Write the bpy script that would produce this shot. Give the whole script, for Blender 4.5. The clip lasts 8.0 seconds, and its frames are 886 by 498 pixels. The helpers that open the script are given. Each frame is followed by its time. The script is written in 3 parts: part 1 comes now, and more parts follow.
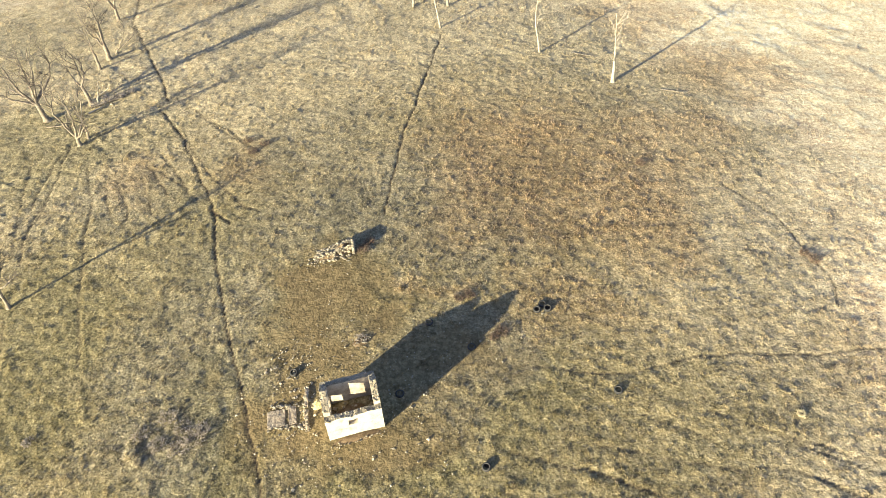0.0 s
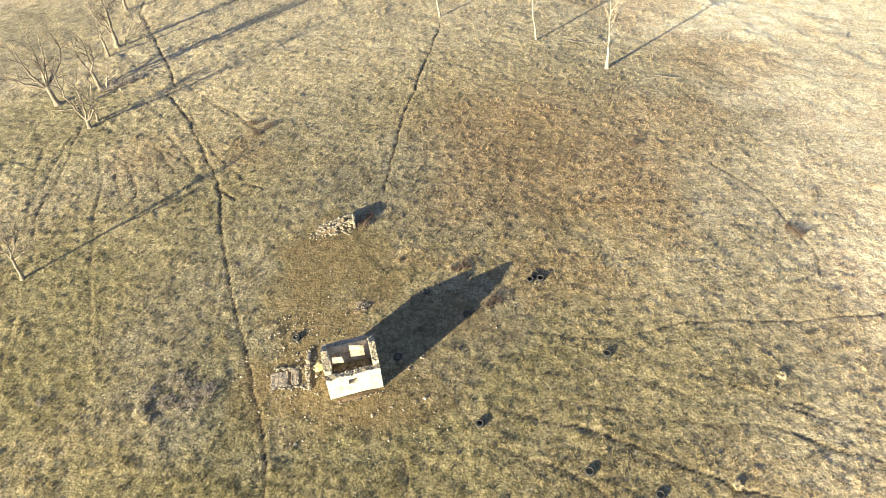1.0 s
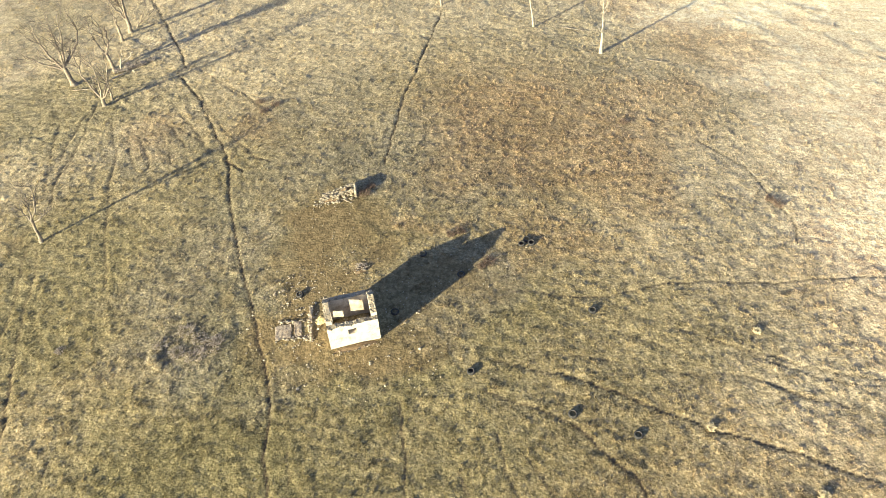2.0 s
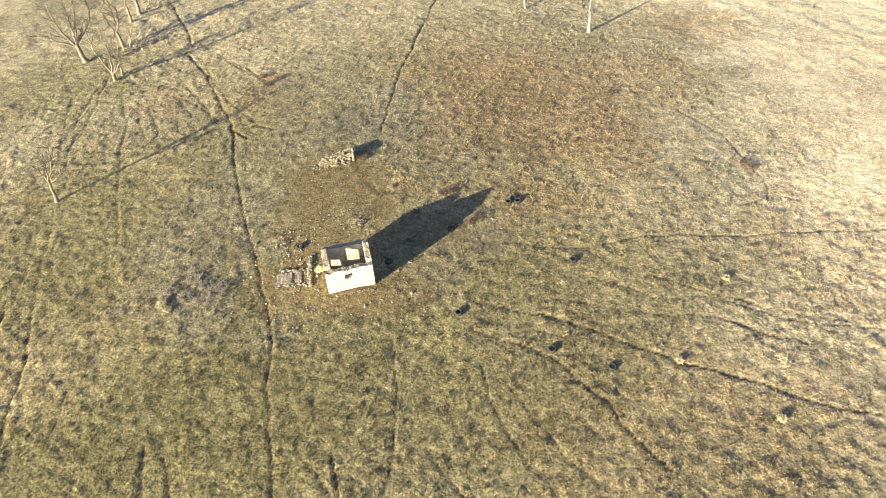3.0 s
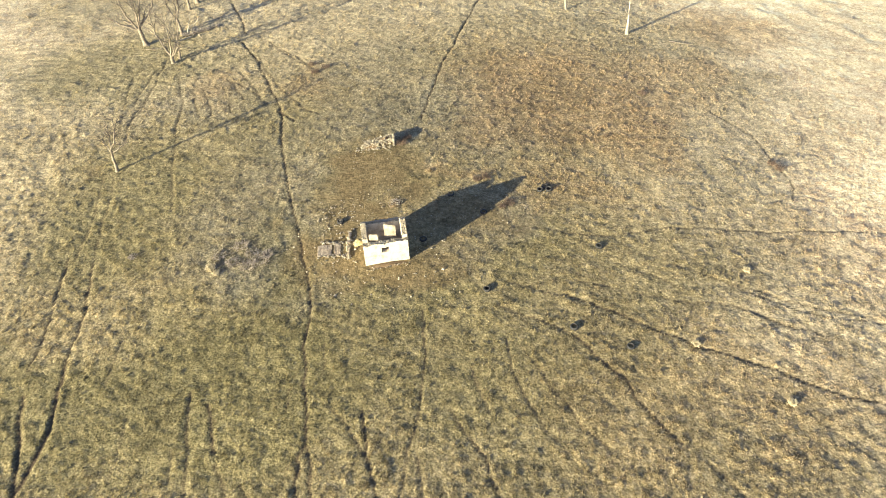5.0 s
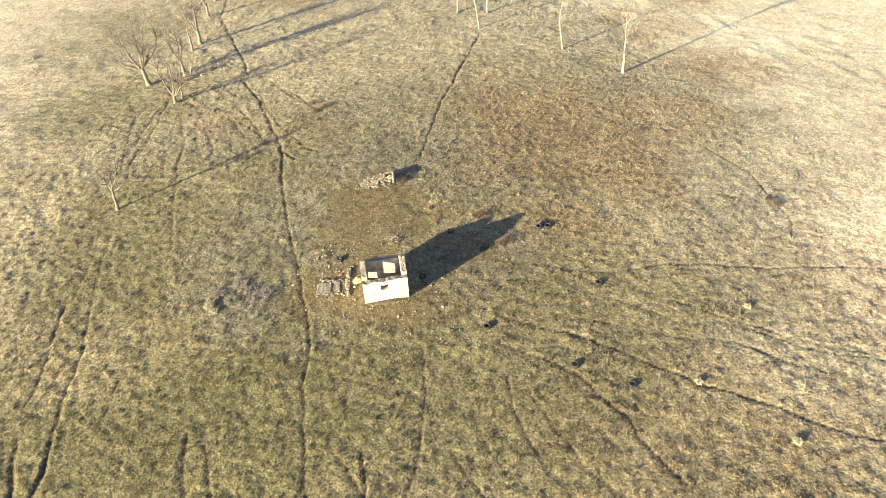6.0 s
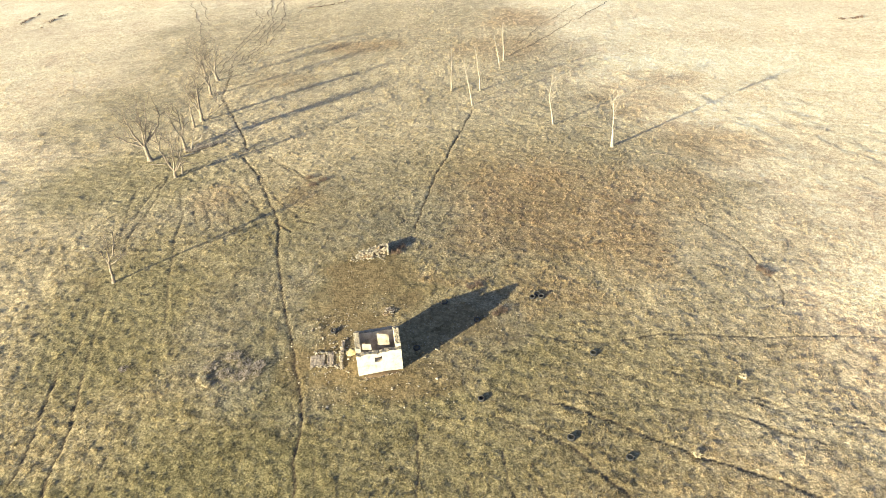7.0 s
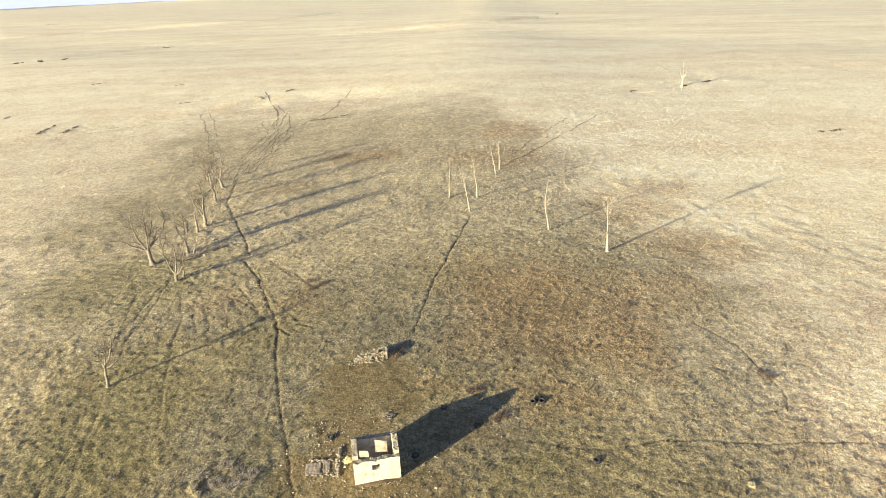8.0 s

Exercise requirements:
Using the data above, write out every line exactly, leaving the images behind.

Expected answer:
Write the bpy script that would produce this shot. Give the whole script, for Blender 4.5. The clip lasts 8.0 seconds, and its frames are 886 by 498 pixels. The helpers that open the script are given. Each frame is followed by its time. The script is written in 3 parts: part 1 comes now, and more parts follow.
0.0 s
1.0 s
2.0 s
3.0 s
5.0 s
6.0 s
7.0 s
8.0 s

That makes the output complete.